Police pursue second suspect in burglary

Chris Adams

A second suspect in connection with an East Hills burglary attempt in December may still be at large, according to an investigator. A Nassau County Police Third Squad detective, James Wills, said the department is pursuing the possibility that  a second man was involved in the crime, after last week’s arrest of a Huntington man, Rony Compere.

Some of the possessions left behind at the Wildwood Lane residence may not belong to Compere, and the man police engaged at the scene fit a different description, said the owner of the burglarized home, Adam Mehes.

The apprehended suspect was identified after a DNA analysis from a baseball cap matched  a police profile, but a large shoe also left at the scene is unlikely to belong to the 5-foot-7 Compere, Mehes said. The suspect was originally reported in a police press release to be 6 feet 1 inch tall  with a stocky build and curly hair.

On Dec. 5, the day of the incident, Mehes said, he was  driving home with his wife and children when he received notifications from an alarm company. After several triggers from the alarm system, he said, he told the security representative to call the police.

“We parked outside the house and the police were already there,’’ he said. “They told us that they had found a man hiding in one of the upstairs bedrooms, behind the bed.”

The suspect resisted arrest and a struggle ensued in which he tried to take control of an officer’s service weapon, according to a press release from the police.

“When we got home you could see there was an altercation,” Mehes said.

Blinds were damaged, chips of paint were scuffed off the wall, and a child safety gate was broken, Mehes said.
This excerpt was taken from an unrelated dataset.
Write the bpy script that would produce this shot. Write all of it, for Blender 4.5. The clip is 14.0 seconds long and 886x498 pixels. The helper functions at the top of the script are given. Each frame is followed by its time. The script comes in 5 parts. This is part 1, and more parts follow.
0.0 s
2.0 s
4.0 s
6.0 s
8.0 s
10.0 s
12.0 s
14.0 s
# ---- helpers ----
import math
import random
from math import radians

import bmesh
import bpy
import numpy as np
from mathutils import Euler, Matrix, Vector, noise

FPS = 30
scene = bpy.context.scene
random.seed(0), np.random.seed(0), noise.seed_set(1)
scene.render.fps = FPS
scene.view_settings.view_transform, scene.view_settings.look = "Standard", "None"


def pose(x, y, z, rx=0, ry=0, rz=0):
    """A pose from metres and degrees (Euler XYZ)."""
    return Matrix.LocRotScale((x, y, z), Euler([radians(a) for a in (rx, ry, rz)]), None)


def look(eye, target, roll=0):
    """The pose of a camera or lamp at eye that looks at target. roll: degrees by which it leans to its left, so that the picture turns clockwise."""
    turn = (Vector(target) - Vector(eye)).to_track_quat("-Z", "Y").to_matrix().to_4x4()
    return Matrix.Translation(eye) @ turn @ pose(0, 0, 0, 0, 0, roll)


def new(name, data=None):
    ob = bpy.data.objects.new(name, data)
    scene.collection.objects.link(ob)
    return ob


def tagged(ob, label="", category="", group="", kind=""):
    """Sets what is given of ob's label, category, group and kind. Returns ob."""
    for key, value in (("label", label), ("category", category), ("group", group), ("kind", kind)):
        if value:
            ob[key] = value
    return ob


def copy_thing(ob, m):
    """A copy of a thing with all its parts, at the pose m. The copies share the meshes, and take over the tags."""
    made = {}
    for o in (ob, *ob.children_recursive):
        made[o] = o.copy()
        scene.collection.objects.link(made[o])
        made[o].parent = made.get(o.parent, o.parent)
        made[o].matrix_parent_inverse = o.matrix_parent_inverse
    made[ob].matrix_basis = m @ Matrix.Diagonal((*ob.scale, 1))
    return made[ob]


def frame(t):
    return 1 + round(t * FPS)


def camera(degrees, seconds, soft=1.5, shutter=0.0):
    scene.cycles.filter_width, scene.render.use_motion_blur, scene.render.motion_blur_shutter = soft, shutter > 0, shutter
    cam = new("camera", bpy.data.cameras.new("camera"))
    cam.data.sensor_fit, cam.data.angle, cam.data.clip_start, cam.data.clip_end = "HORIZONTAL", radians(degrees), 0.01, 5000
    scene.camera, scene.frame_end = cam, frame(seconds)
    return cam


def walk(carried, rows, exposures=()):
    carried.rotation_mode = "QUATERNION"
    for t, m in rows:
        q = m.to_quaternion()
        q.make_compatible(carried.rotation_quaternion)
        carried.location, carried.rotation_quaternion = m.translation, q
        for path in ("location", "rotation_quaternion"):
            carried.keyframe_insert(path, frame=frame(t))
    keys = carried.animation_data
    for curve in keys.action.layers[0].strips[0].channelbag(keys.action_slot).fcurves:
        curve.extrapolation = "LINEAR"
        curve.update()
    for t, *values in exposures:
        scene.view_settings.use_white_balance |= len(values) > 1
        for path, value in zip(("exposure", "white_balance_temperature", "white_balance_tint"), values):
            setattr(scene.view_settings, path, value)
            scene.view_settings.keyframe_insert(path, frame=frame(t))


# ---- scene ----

During a flight down the stairs, the suspect’s shoe came off when an officer grabbed his leg.

Mehes said he remembers the shoe to be either a size 12 or 13, after hearing the detail from police, and it was unlikely to belong to the suspect in custody.
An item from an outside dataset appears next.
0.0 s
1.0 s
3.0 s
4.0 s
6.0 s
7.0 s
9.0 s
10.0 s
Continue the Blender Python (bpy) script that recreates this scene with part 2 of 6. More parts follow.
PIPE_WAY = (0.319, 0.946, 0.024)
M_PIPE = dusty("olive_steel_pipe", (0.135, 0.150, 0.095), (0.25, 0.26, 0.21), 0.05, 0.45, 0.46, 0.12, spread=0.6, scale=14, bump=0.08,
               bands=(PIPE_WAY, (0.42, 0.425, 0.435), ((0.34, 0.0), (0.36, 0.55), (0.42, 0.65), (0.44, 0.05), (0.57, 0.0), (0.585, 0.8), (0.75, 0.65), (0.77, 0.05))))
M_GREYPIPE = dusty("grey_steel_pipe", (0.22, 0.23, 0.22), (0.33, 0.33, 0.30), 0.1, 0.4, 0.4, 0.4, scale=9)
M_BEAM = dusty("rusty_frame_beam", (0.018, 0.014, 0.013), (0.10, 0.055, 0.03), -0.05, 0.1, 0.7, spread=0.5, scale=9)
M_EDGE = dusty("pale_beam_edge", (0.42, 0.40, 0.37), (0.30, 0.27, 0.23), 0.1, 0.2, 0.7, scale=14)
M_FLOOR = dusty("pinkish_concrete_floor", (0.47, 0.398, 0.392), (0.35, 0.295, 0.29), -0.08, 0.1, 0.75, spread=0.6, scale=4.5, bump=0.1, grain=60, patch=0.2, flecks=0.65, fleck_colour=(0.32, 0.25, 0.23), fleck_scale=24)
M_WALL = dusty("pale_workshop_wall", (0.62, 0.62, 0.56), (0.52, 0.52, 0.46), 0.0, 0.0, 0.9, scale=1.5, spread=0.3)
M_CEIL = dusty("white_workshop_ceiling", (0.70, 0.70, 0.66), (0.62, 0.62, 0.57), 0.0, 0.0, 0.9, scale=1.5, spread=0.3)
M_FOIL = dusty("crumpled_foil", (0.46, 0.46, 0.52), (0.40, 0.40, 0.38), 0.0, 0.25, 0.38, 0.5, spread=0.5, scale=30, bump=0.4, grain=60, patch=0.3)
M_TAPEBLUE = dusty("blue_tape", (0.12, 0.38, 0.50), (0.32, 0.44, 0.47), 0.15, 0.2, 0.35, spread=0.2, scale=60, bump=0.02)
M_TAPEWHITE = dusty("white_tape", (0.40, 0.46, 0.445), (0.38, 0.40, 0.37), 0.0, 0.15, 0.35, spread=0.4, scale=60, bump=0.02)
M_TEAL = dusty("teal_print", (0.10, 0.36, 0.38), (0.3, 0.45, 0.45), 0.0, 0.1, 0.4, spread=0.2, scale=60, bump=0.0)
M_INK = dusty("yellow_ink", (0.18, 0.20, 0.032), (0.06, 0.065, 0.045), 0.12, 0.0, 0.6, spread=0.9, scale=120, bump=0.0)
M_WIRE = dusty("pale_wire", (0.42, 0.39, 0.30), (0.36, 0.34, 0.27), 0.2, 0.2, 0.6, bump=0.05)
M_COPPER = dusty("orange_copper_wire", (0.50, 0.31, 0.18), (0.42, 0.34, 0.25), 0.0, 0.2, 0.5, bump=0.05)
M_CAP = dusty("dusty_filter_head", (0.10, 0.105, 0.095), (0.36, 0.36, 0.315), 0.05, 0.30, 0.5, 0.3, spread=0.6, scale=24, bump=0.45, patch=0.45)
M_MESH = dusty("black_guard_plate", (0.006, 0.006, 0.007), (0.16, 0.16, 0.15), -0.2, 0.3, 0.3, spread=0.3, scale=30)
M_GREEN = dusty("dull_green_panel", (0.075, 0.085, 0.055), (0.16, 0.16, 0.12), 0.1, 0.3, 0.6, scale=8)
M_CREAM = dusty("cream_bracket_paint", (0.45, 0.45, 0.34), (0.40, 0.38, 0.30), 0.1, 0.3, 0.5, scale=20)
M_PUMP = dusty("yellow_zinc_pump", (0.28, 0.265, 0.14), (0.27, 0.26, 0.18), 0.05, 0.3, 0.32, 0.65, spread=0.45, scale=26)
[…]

When investigators booked Compere in connection with the incident, he was already in jail for an unrelated crime in East Meadow, according to the Nassau County Police.
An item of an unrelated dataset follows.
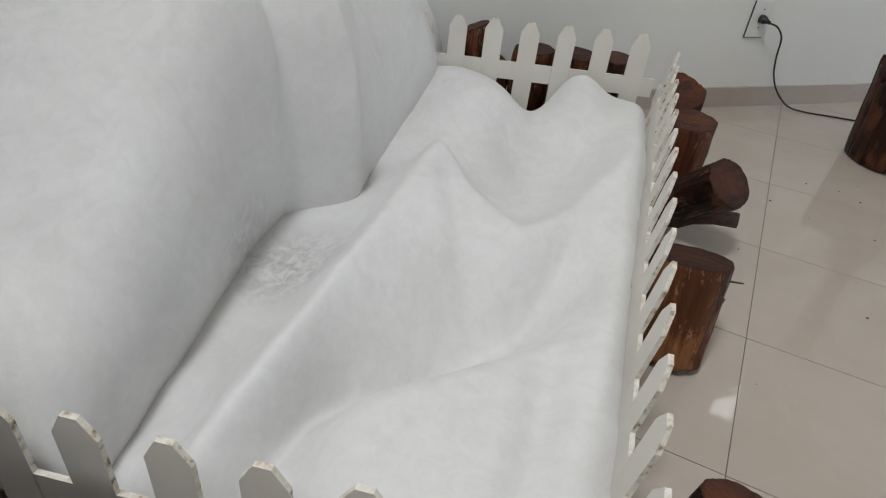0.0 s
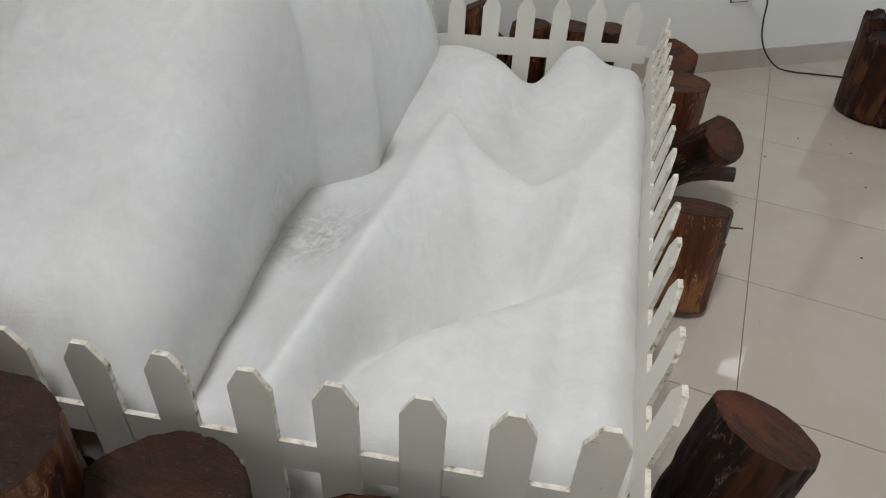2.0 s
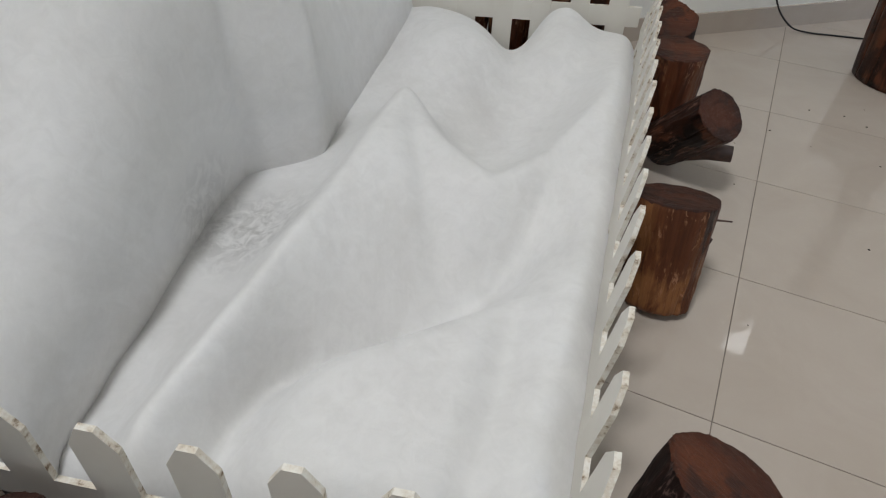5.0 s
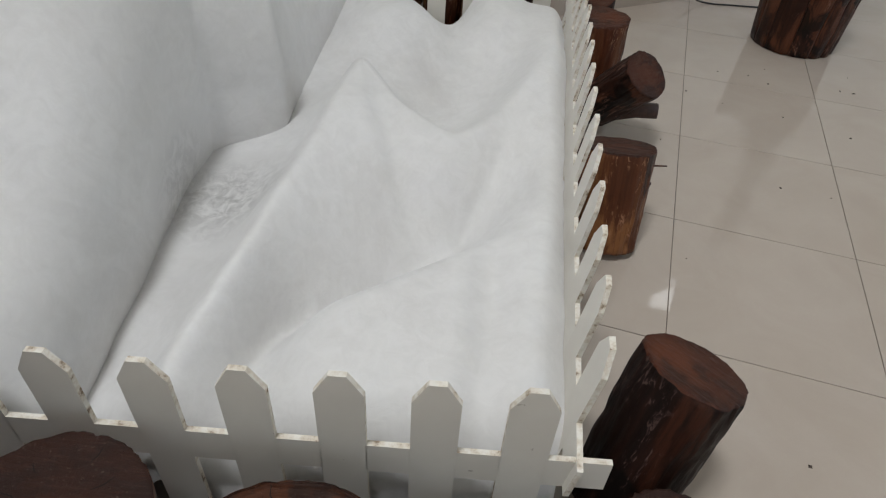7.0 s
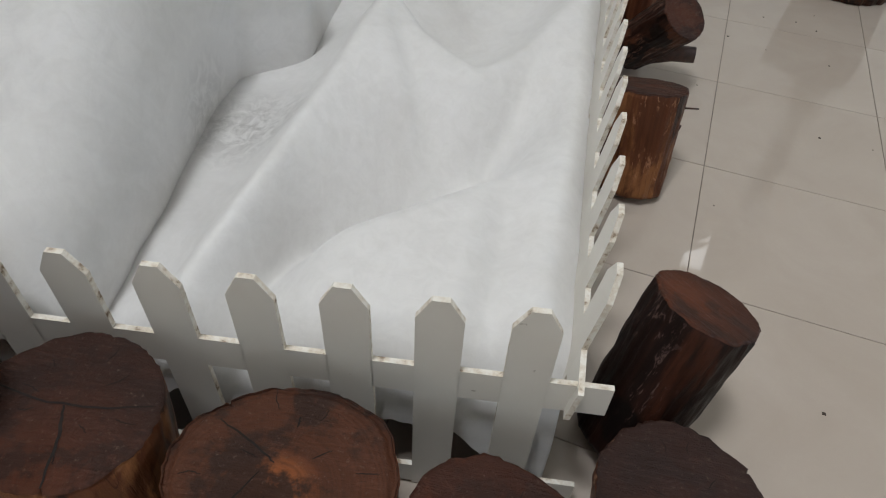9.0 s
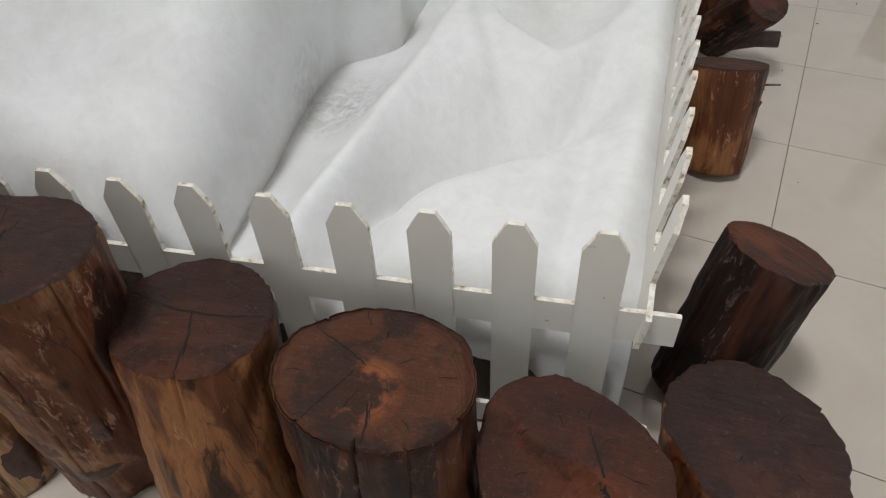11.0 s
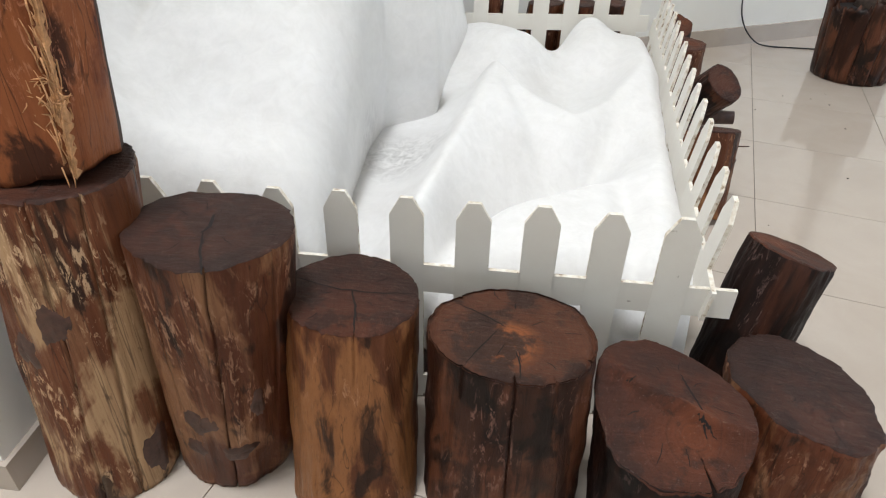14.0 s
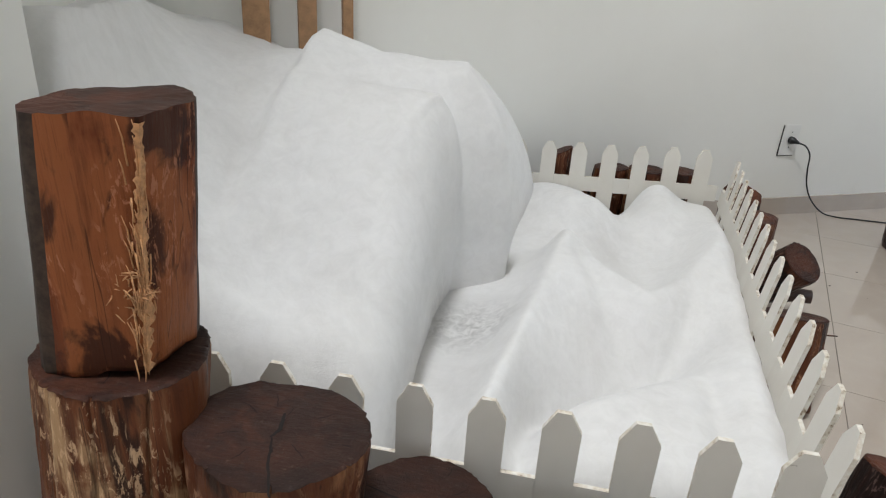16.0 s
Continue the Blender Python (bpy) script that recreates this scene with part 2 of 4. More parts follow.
END_RED = make_end_grain("sawn_face_red", (0.12, 0.033, 0.012), (0.072, 0.020, 0.0083), (0.045, 0.0130, 0.0062), (0.03, 0.02), 0.8, 12.0)
END_DARK = make_end_grain("sawn_face_dark", (0.070, 0.0250, 0.0150), (0.050, 0.0180, 0.0110), (0.029, 0.0110, 0.0070), (0.01, -0.01), 0.7, 14.0)
SPLIT = make_trunk("split_wood_face", (0.29, 0.095, 0.033), (0.165, 0.041, 0.0135), (0.032, 0.009, 0.005), 0.05, 0.03, 0.5, 0.02)
SPLINTER = make_plain("torn_wood_fibre", (0.50, 0.26, 0.12), 0.8, 0, 90, 0.4, 0.6)
BARK = make_plain("rough_dark_bark", (0.045, 0.028, 0.020), 0.9, 0, 60, 0.5, 0.9)
HOLLOW = make_plain("charred_hollow", (0.010, 0.007, 0.006), 0.95)
KNOT = make_plain("dark_knot", (0.055, 0.022, 0.014), 0.5, 0, 70, 0.4, 0.5)
BLACK = make_plain("black_rubber", (0.016, 0.016, 0.017), 0.45, 0, 60, 0.2, 0.1)
PLASTIC = make_plain("white_plastic", (0.78, 0.775, 0.75), 0.35, 0, 30, 0.03, 0.02)
BATTEN = make_plain("bare_pine_batten", (0.36, 0.20, 0.10), 0.6, 0, 25, 0.25, 0.2)
FROND = make_plain("dry_brown_frond", (0.060, 0.034, 0.020), 0.8, 0, 50, 0.4, 0.3)
DRYLEAF = make_plain("dry_tan_leaf", (0.30, 0.16, 0.06), 0.7, 0, 30, 0.3, 0.3)
GRIT = make_plain("dark_floor_grit", (0.05, 0.035, 0.028), 0.9)


# ---- mesh helpers ----
def obj(name, verts, faces, mats, parent=None, label="", smooth=True, index=None):
    me = bpy.data.meshes.new(name)
    me.from_pydata([tuple(v) for v in verts], [], faces)
    for m in mats if isinstance(mats, (list, tuple)) else [mats]:
        me.materials.append(m)
    if index is not None:
        me.polygons.foreach_set("material_index", index)
    me.polygons.foreach_set("use_smooth", [smooth] * len(me.polygons))
    me.update()
    ob = new(name, me)
    if parent is not None:
        ob.parent = parent
    if label:
        tagged(ob, label)
    return ob


def part(name, bm, mats, parent, label="", smooth=False):
    me = bpy.data.meshes.new(name)
    bm.to_mesh(me)
    bm.free()
    for m in mats if isinstance(mats, (list, tuple)) else [mats]:
        me.materials.append(m)
    me.polygons.foreach_set("use_smooth", [smooth] * len(me.polygons))
    ob = new(name, me)
    ob.parent = parent
    if label:
        tagged(ob, label)
    return ob


def empty(name, m, label, category, group="", kind=""):
    ob = new(name)
    ob.empty_display_size = 0.05
    ob.matrix_world = m
    return tagged(ob, label, category, group, kind)


def box_bm(x0, y0, z0, x1, y1, z1, bevel=0.0):
    bm = bmesh.new()
    bmesh.ops.create_cube(bm, size=1)
    for v in bm.verts:
        v.co = Vector((x0 + (v.co.x + .5) * (x1 - x0), y0 + (v.co.y + .5) * (y1 - y0), z0 + (v.co.z + .5) * (z1 - z0)))
    if bevel:
        bmesh.ops.bevel(bm, geom=bm.edges[:], offset=bevel, segments=2, affect="EDGES", profile=0.6)
    return bm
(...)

Mehes said he was informed by investigators that Compere committed the later crime in East Meadow with another man who escaped capture, possibly the same six-foot suspect present at the residence in East Hills.

At the time of the discovery of Compere as a suspect, investigators only had DNA results for the baseball cap, Mehes said. While Detective Wills said he could not disclose details about the  investigation, he said that all pieces of evidence left at the scene have now been analyzed for DNA. According to Mehes, the items include the shoe, a flashlight and a hair sample found at the site of the struggle. The results of the analyses were not made public.